***** Dataset records *****

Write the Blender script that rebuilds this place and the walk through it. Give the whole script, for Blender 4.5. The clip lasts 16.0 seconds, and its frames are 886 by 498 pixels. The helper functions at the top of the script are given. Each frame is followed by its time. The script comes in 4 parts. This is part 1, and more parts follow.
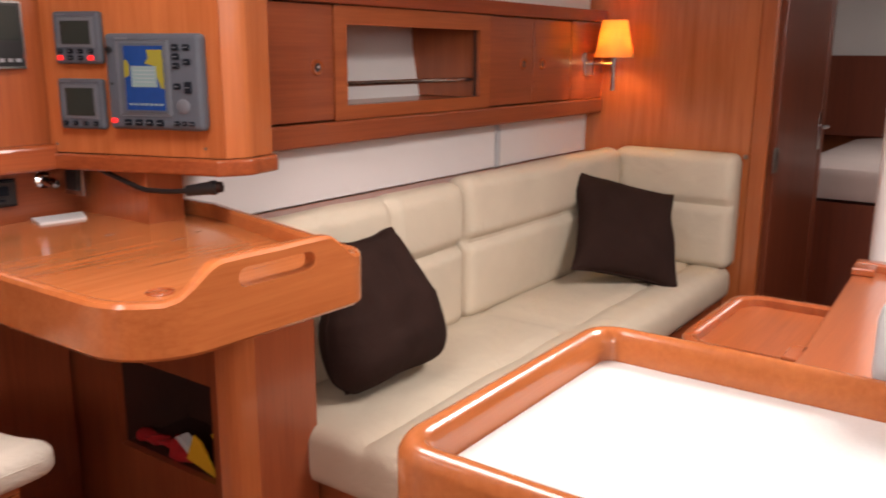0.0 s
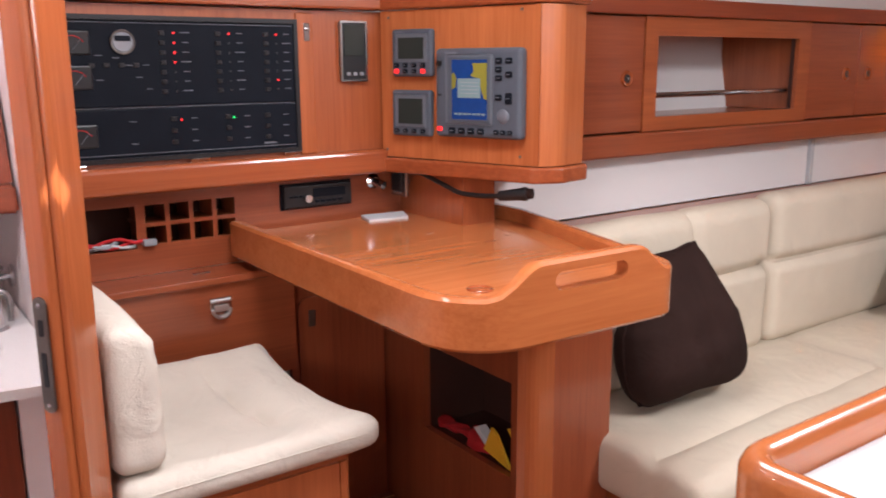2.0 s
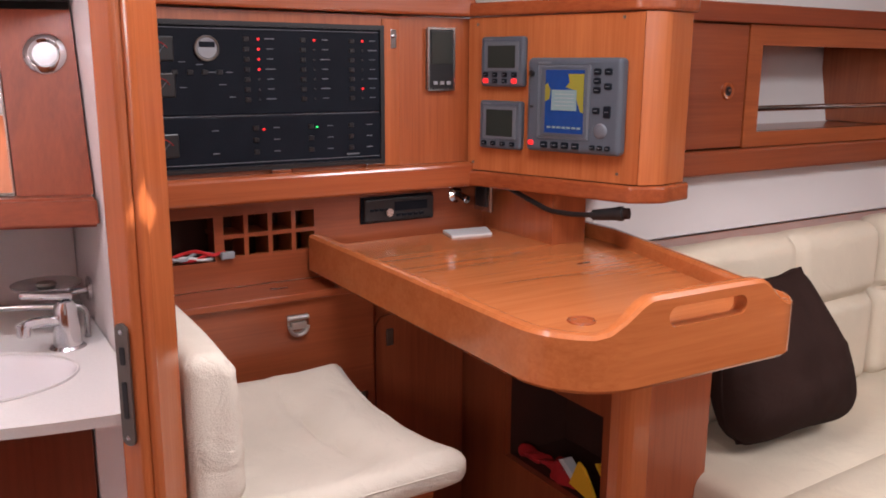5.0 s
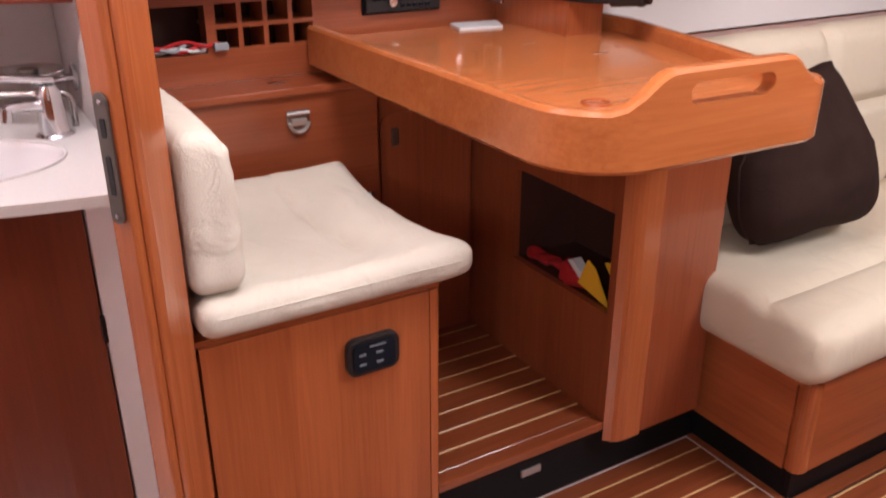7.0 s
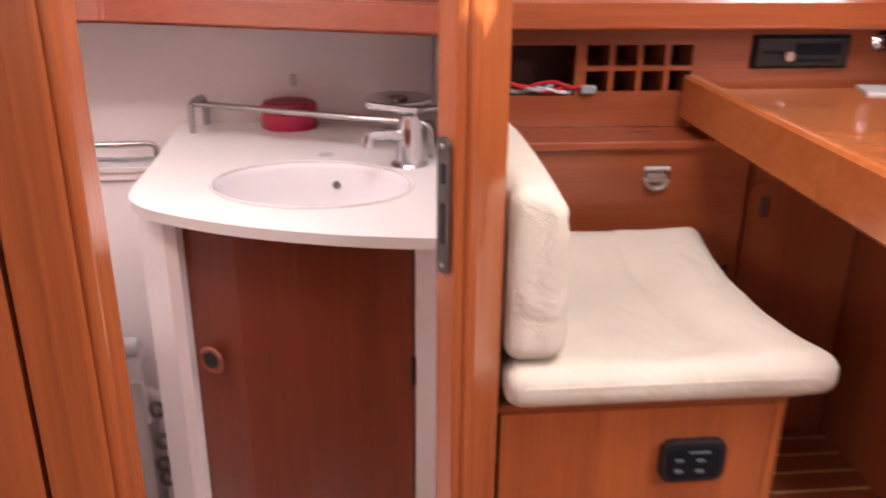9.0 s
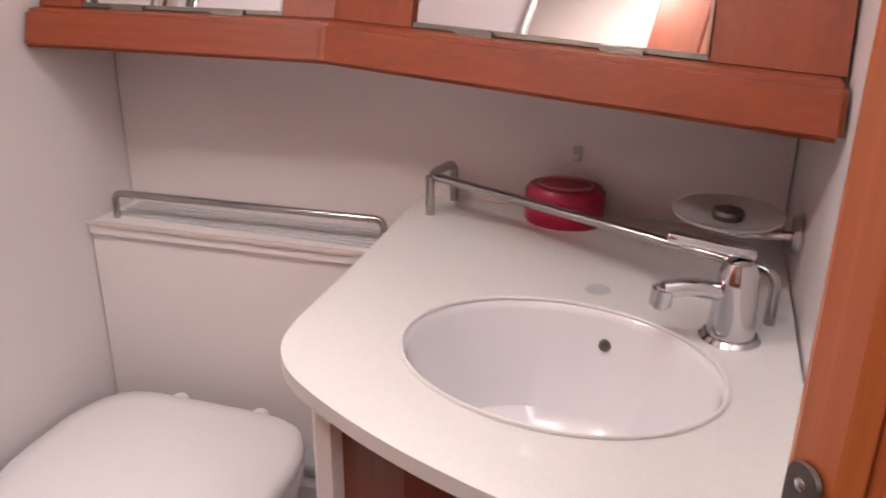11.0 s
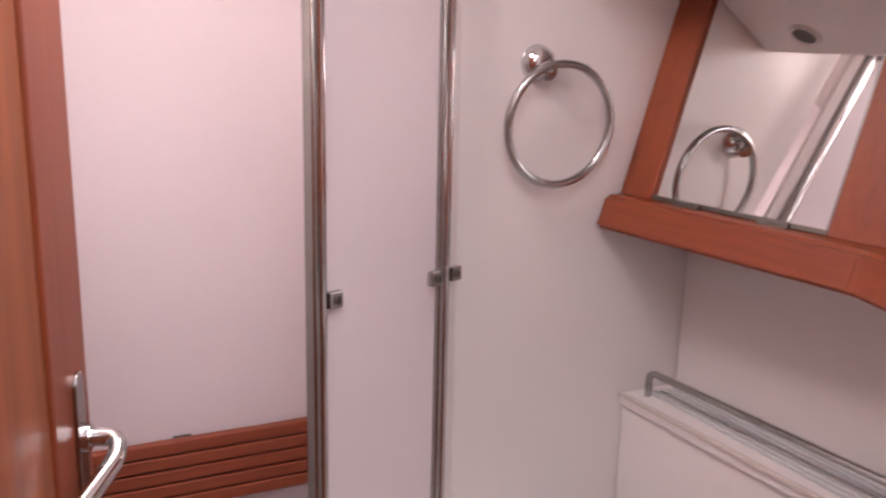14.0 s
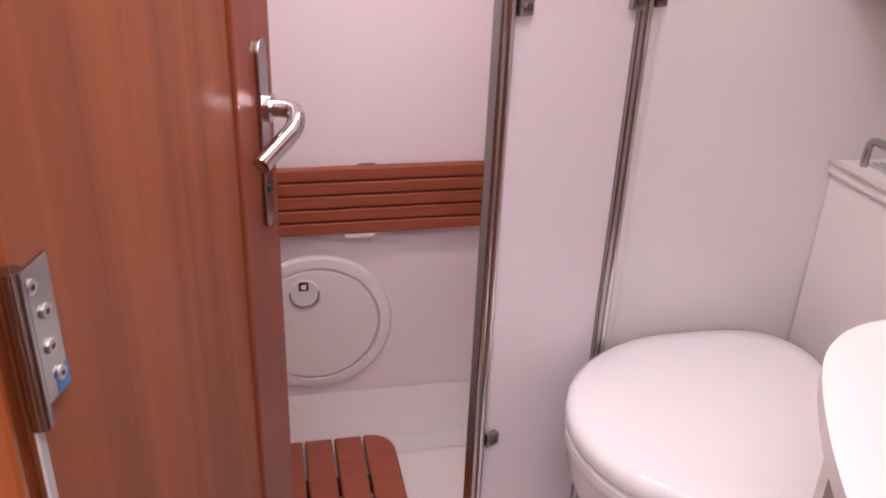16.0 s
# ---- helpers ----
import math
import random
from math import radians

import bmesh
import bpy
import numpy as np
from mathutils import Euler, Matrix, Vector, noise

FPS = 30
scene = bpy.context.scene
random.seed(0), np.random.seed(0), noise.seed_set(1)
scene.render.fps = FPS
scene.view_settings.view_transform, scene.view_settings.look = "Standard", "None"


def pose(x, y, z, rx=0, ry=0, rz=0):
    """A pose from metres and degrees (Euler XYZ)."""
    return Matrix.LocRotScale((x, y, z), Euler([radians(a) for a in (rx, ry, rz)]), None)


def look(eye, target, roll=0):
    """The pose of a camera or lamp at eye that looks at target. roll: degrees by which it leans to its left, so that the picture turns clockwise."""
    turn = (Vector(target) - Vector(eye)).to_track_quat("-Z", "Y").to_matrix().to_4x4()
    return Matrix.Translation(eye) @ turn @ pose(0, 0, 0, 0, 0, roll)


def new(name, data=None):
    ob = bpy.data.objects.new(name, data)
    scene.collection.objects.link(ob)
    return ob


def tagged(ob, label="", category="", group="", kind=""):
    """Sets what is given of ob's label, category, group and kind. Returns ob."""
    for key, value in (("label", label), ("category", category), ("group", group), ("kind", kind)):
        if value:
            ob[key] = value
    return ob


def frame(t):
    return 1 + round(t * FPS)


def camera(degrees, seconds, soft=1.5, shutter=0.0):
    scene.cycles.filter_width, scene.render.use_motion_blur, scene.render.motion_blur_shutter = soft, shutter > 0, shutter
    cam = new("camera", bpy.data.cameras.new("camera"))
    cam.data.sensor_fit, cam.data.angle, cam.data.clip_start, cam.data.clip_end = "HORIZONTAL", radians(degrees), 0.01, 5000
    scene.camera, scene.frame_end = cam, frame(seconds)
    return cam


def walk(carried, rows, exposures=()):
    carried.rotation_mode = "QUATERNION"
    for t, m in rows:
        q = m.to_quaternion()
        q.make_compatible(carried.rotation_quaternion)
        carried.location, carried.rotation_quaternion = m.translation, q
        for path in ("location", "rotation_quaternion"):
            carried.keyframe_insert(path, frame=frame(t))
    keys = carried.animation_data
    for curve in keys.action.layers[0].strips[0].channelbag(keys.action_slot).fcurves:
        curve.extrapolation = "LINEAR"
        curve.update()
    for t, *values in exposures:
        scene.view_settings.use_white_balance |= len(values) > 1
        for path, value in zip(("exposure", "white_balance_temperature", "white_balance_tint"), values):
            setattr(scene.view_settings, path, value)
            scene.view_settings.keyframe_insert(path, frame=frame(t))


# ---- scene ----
cam = camera(55.38, 16.0, soft=1.8, shutter=0.4)

PATH = [
    (0, pose(-0.0798, -0.1224, 1.3272, 76.890, -0.261, -54.110)),
    (0.5, pose(-0.1069, -0.1385, 1.3295, 76.677, 0.412, -47.844)),
    (1, pose(-0.1133, -0.1465, 1.3258, 76.569, 0.934, -42.974)),
    (1.5, pose(-0.1353, -0.1214, 1.3270, 77.024, 0.509, -38.970)),
    (2, pose(-0.1518, -0.0989, 1.3295, 77.611, 0.329, -35.362)),
    (2.5, pose(-0.1681, -0.0652, 1.3347, 78.209, -0.099, -32.801)),
    (3, pose(-0.1834, -0.0371, 1.3404, 78.328, -0.481, -30.988)),
    (3.5, pose(-0.1801, -0.0216, 1.3417, 77.780, -0.236, -30.226)),
    (3.7, pose(-0.1794, -0.0141, 1.3450, 77.561, -0.009, -30.270)),
    (5.8, pose(-0.1201, 0.0574, 1.3445, 77.768, -0.261, -32.063)),
    (6, pose(-0.1142, 0.0657, 1.3213, 75.737, 0.044, -32.177)),
    (6.5, pose(-0.1023, 0.0778, 1.2755, 70.115, 0.295, -31.559)),
    (7, pose(-0.1132, 0.0645, 1.2531, 66.346, 0.033, -30.564)),
    (7.5, pose(-0.1049, 0.0685, 1.2291, 63.430, -0.337, -29.711)),
    (8, pose(-0.0452, 0.0787, 1.2406, 63.469, -0.462, -25.762)),
    (8.5, pose(-0.0513, 0.1184, 1.2540, 67.072, -0.141, -14.521)),
    (9, pose(-0.0543, 0.1988, 1.2553, 68.303, -0.516, -5.477)),
    (9.2, pose(-0.0550, 0.2816, 1.2397, 68.739, -0.722, -2.020)),
    (11.3, pose(-0.0149, 0.7611, 1.2824, 67.675, -0.065, 21.619)),
    (11.5, pose(0.0073, 0.7608, 1.3019, 69.589, -0.021, 24.972)),
    (12, pose(0.0765, 0.7765, 1.3262, 74.252, 0.147, 32.789)),
    (12.5, pose(0.1051, 0.7916, 1.3415, 78.585, 0.537, 37.995)),
    (13, pose(0.0989, 0.8498, 1.3462, 81.529, -0.763, 45.090)),
    (13.5, pose(0.1016, 0.8864, 1.3243, 80.476, -1.818, 54.642)),
    (14, pose(0.1087, 0.9252, 1.3099, 77.697, -1.232, 64.296)),
    (14.5, pose(0.1053, 0.9455, 1.2890, 75.127, -1.203, 70.650)),
    (15, pose(0.0929, 0.9467, 1.2541, 70.535, -1.941, 74.380)),
    (15.5, pose(0.0847, 0.9471, 1.2246, 65.829, -1.883, 76.144)),
    (16, pose(0.0955, 0.9422, 1.2075, 63.705, -2.142, 78.085)),
]
walk(cam, PATH, exposures=[(0, 1.32, 6700, 13), (1, 1.38, 6400, 13), (2, 1.48, 5900, 11), (3, 1.25, 5950, 14), (3.5, 1.18, 6000, 14), (6, 1.28, 6150, 14), (7.5, 1.58, 6250, 15), (8.5, 1.66, 6400, 15), (9.2, 1.46, 6500, 17), (11.3, 0.90, 6350, 8), (12.5, 0.53, 6600, 9), (13, 0.50, 6450, 11), (13.5, 0.66, 6350, 12), (14.5, 0.94, 6150, 15), (16, 1.18, 6150, 18)])

# ---- world, sun, large lights ----
world = bpy.data.worlds.new("sky")
scene.world = world
world.use_nodes = True
wn = world.node_tree
sky = wn.nodes.new("ShaderNodeTexSky")
sky.sky_type = "NISHITA"
sky.sun_disc = False
sky.sun_elevation, sky.sun_rotation = radians(52), radians(200)
wn.links.new(sky.outputs[0], wn.nodes["Background"].inputs[0])
wn.nodes["Background"].inputs[1].default_value = 0.06

sun = new("sun", bpy.data.lights.new("sun", "SUN"))
sun.data.energy, sun.data.angle, sun.data.color = 5.0, radians(0.6), (1.0, 0.95, 0.82)
sun.matrix_world = look((0, 0, 9), (-0.47, 0.51, 8.24))


def area_lamp(name, m, sx, sy, watts, color):
    d = bpy.data.lights.new(name, "AREA")
    d.shape, d.size, d.size_y, d.energy, d.color = "RECTANGLE", sx, sy, watts, color
    ob = new(name, d)
    ob.matrix_world = m
    return ob


DAY = (1.0, 0.95, 0.925)
# added fill for daylight from above, beside an assumed hatch opening
area_lamp("saloon_fill_light", pose(1.75, -0.25, 1.93), 0.62, 0.62, 16.5, DAY)
# added fill over the chart table; the deckhead has no hatch here
area_lamp("nav_fill_light", pose(0.50, 0.84, 1.93), 0.56, 0.56, 7.6, DAY)
# unseen lamp for an assumed companionway; no opening is built for it
area_lamp("companionway_light", look((-1.35, -0.95, 1.72), (1.6, 1.3, 1.40)), 0.8, 0.6, 11.0, DAY)
# added low fill from the opposite side; no window is built there
area_lamp("galley_fill_light", look((0.9, -1.90, 1.55), (0.9, 1.5, 1.30)), 1.5, 0.30, 1.2, DAY)
# added fill for the head; its opening leads only to the closed deckhead
area_lamp("head_fill_light", pose(-0.18, 1.14, 1.885), 0.34, 0.34, 2.0, (0.98, 0.94, 0.97))
area_lamp("shower_lamp_light", pose(-0.735, 1.118, 1.7255), 0.14, 0.14, 1.8, (1.0, 0.83, 0.76))
head_bulb = new("head_lamp_bulb", bpy.data.lights.new("head_lamp_bulb", "POINT"))
head_bulb.data.energy, head_bulb.data.color, head_bulb.data.shadow_soft_size = 2.2, (1.0, 0.83, 0.76), 0.03
head_bulb.location = (-0.735, 1.118, 1.675)
# added unseen fill for the forward cabin
area_lamp("forward_fill_light", pose(4.6, 0.2, 1.93), 0.5, 0.5, 3.0, DAY)

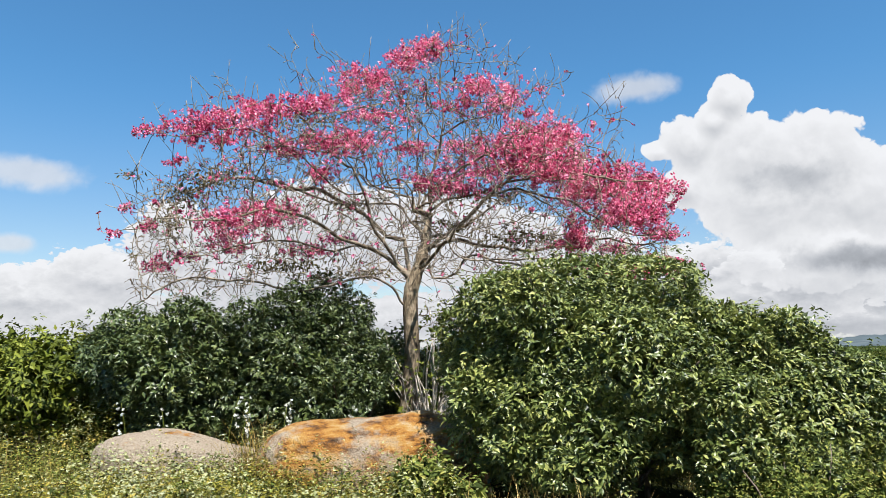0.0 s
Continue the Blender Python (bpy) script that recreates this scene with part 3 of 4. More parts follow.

*****

Task:
Out of the data above, set down the lines from the one with "radians(degrees), 0.01, 5000" to the one with "carried.location, carried.rotation_quaternion = m.translation, q", both included, exactly as written and with no additions.

Solution to this task:
    cam.data.sensor_fit, cam.data.angle, cam.data.clip_start, cam.data.clip_end = "HORIZONTAL", radians(degrees), 0.01, 5000
    scene.camera, scene.frame_end = cam, frame(seconds)
    return cam


def walk(carried, rows, exposures=()):
    carried.rotation_mode = "QUATERNION"
    for t, m in rows:
        q = m.to_quaternion()
        q.make_compatible(carried.rotation_quaternion)
        carried.location, carried.rotation_quaternion = m.translation, q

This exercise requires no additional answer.